* Begin *

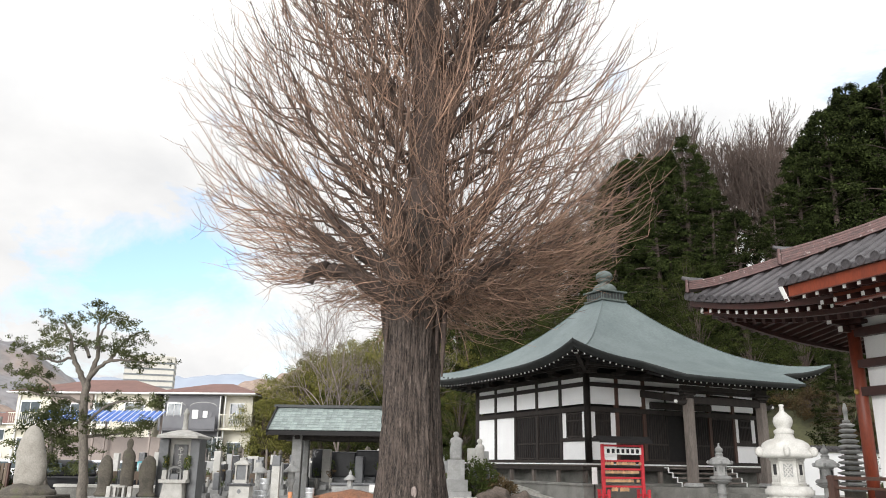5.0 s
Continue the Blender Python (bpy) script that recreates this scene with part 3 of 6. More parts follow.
def build_forest():
    rng = np.random.default_rng(11)
    cedars = [conifer("cedar_tree", "dense dark green cedar on the hillside", 16 + 2 * k, 4.0, 20 + k, CEDARLEAF) for k in range(3)]
    broads = [broadleaf("evergreen_tree", "rounded olive-green evergreen tree on the hillside", 12 + 2 * k, 4.6, 30 + k, BROADLEAF) for k in range(3)]
    bamboos = [broadleaf("bamboo_clump", "yellow-green bamboo thicket at the wood's edge", 9 + 1.5 * k, 2.8, 40 + k, BAMBOOLEAF, 170, 130, 0.07, 0.10) for k in range(2)]
    brush = [broadleaf("brown_thicket", "brown dry undergrowth at the wood's edge", 4.5, 2.6, 50, BROWNLEAF, 110, 60, 0.09, 0.05)]
    bares = [bare_tree("bare_tree", "leafless grey-brown tree on the ridge", 15, 6.0, 60 + k, RIDGETWIG, 0.30, 6, 1.1, 0.56) for k in range(3)]
    tall = {}
    for k in range(3):
        tall[cedars[k]], tall[broads[k]], tall[bares[k]] = 16 + 2 * k, 12 + 2 * k, 15
    for k in range(2):
        tall[bamboos[k]] = 9 + 1.5 * k
    used = set()

    def put(ob, x, y, s=1.0, dz=-0.4, high=None):
        m = pose(x, y, hill(x, y) + dz, 0, 0, rng.random() * 360)
        if ob in used:
            q = copy_thing(ob, m)
        else:
            q = ob
            used.add(ob)
            q.matrix_basis = m
        q.scale = (s, s, high or s * (0.92 + 0.16 * rng.random()))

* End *

YOUR GOAL: Word for word, quote the full listing, omitting every picture.

TASK OUTPUT:
5.0 s
Continue the Blender Python (bpy) script that recreates this scene with part 3 of 6. More parts follow.
def build_forest():
    rng = np.random.default_rng(11)
    cedars = [conifer("cedar_tree", "dense dark green cedar on the hillside", 16 + 2 * k, 4.0, 20 + k, CEDARLEAF) for k in range(3)]
    broads = [broadleaf("evergreen_tree", "rounded olive-green evergreen tree on the hillside", 12 + 2 * k, 4.6, 30 + k, BROADLEAF) for k in range(3)]
    bamboos = [broadleaf("bamboo_clump", "yellow-green bamboo thicket at the wood's edge", 9 + 1.5 * k, 2.8, 40 + k, BAMBOOLEAF, 170, 130, 0.07, 0.10) for k in range(2)]
    brush = [broadleaf("brown_thicket", "brown dry undergrowth at the wood's edge", 4.5, 2.6, 50, BROWNLEAF, 110, 60, 0.09, 0.05)]
    bares = [bare_tree("bare_tree", "leafless grey-brown tree on the ridge", 15, 6.0, 60 + k, RIDGETWIG, 0.30, 6, 1.1, 0.56) for k in range(3)]
    tall = {}
    for k in range(3):
        tall[cedars[k]], tall[broads[k]], tall[bares[k]] = 16 + 2 * k, 12 + 2 * k, 15
    for k in range(2):
        tall[bamboos[k]] = 9 + 1.5 * k
    used = set()

    def put(ob, x, y, s=1.0, dz=-0.4, high=None):
        m = pose(x, y, hill(x, y) + dz, 0, 0, rng.random() * 360)
        if ob in used:
            q = copy_thing(ob, m)
        else:
            q = ob
            used.add(ob)
            q.matrix_basis = m
        q.scale = (s, s, high or s * (0.92 + 0.16 * rng.random()))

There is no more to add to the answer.